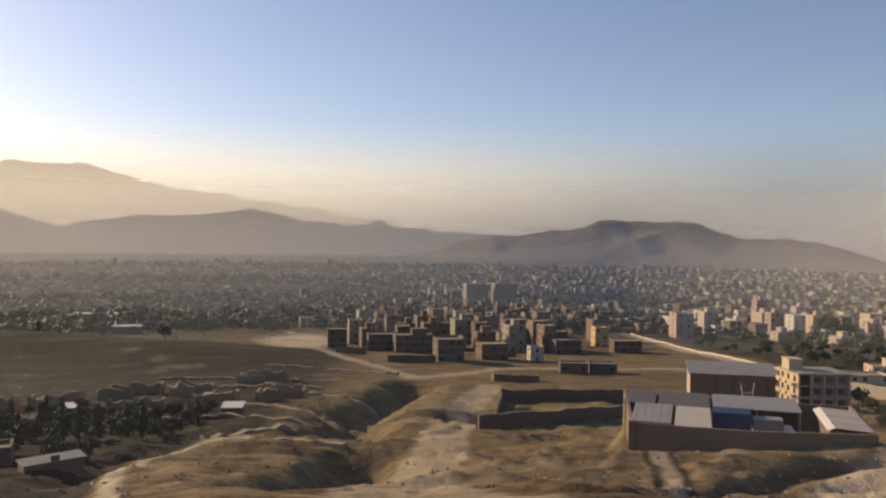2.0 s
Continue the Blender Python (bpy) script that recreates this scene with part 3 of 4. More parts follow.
def lean_to(u0, u1, v0, v1, zf, zb, roof, label, wall=MUD, front_open=False, ribs=0):
    ob = thing("lean_to", YARD @ pose((u0 + u1) / 2, (v0 + v1) / 2, 0), label, "shed", "sheds in the yard")
    w, d = (u1 - u0) / 2, (v1 - v0) / 2
    s = Shape()
    if not front_open:
        s.box(-w + 0.15, -d + 0.35, -0.1, w - 0.15, -d + 0.6, zf - 0.1)
    s.box(-w + 0.15, -d + 0.6, -0.1, -w + 0.4, d - 0.2, min(zf, zb) - 0.1).box(w - 0.4, -d + 0.6, -0.1, w - 0.15, d - 0.2, min(zf, zb) - 0.1).box(-w + 0.4, d - 0.45, -0.1, w - 0.4, d - 0.2, zb - 0.1)
    part("wall", s, wall, ob)
    q = Shape()
    q.add([(-w, -d, zf), (w, -d, zf), (w, d, zb), (-w, d, zb), (-w, -d, zf + 0.12), (w, -d, zf + 0.12), (w, d, zb + 0.12), (-w, d, zb + 0.12)],
          [(3, 2, 1, 0), (4, 5, 6, 7), (0, 1, 5, 4), (1, 2, 6, 5), (2, 3, 7, 6), (3, 0, 4, 7)])
    part("roof", q, roof, ob)
    for i in range(ribs):
        x = -w + (i + 0.5) / ribs * 2 * w
        part("roof_rib", Shape().add([(x - 0.05, -d, zf + 0.12), (x + 0.05, -d, zf + 0.12), (x + 0.05, d, zb + 0.12), (x - 0.05, d, zb + 0.12), (x - 0.05, -d, zf + 0.145), (x + 0.05, -d, zf + 0.145), (x + 0.05, d, zb + 0.145), (x - 0.05, d, zb + 0.145)],
             [(3, 2, 1, 0), (4, 5, 6, 7), (0, 1, 5, 4), (1, 2, 6, 5), (2, 3, 7, 6), (3, 0, 4, 7)]), roof, ob)
    if front_open:
        for x in (-w + 0.2, 0, w - 0.2):
            part("post", Shape().tube((x, -d + 0.2, -0.1), (x, -d + 0.2, zf), 0.08, 0.08), STEEL, ob)
    return ob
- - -
| Work required |
Except for the pictures, print the data above exactly.

| Written answer |
2.0 s
Continue the Blender Python (bpy) script that recreates this scene with part 3 of 4. More parts follow.
def lean_to(u0, u1, v0, v1, zf, zb, roof, label, wall=MUD, front_open=False, ribs=0):
    ob = thing("lean_to", YARD @ pose((u0 + u1) / 2, (v0 + v1) / 2, 0), label, "shed", "sheds in the yard")
    w, d = (u1 - u0) / 2, (v1 - v0) / 2
    s = Shape()
    if not front_open:
        s.box(-w + 0.15, -d + 0.35, -0.1, w - 0.15, -d + 0.6, zf - 0.1)
    s.box(-w + 0.15, -d + 0.6, -0.1, -w + 0.4, d - 0.2, min(zf, zb) - 0.1).box(w - 0.4, -d + 0.6, -0.1, w - 0.15, d - 0.2, min(zf, zb) - 0.1).box(-w + 0.4, d - 0.45, -0.1, w - 0.4, d - 0.2, zb - 0.1)
    part("wall", s, wall, ob)
    q = Shape()
    q.add([(-w, -d, zf), (w, -d, zf), (w, d, zb), (-w, d, zb), (-w, -d, zf + 0.12), (w, -d, zf + 0.12), (w, d, zb + 0.12), (-w, d, zb + 0.12)],
          [(3, 2, 1, 0), (4, 5, 6, 7), (0, 1, 5, 4), (1, 2, 6, 5), (2, 3, 7, 6), (3, 0, 4, 7)])
    part("roof", q, roof, ob)
    for i in range(ribs):
        x = -w + (i + 0.5) / ribs * 2 * w
        part("roof_rib", Shape().add([(x - 0.05, -d, zf + 0.12), (x + 0.05, -d, zf + 0.12), (x + 0.05, d, zb + 0.12), (x - 0.05, d, zb + 0.12), (x - 0.05, -d, zf + 0.145), (x + 0.05, -d, zf + 0.145), (x + 0.05, d, zb + 0.145), (x - 0.05, d, zb + 0.145)],
             [(3, 2, 1, 0), (4, 5, 6, 7), (0, 1, 5, 4), (1, 2, 6, 5), (2, 3, 7, 6), (3, 0, 4, 7)]), roof, ob)
    if front_open:
        for x in (-w + 0.2, 0, w - 0.2):
            part("post", Shape().tube((x, -d + 0.2, -0.1), (x, -d + 0.2, zf), 0.08, 0.08), STEEL, ob)
    return ob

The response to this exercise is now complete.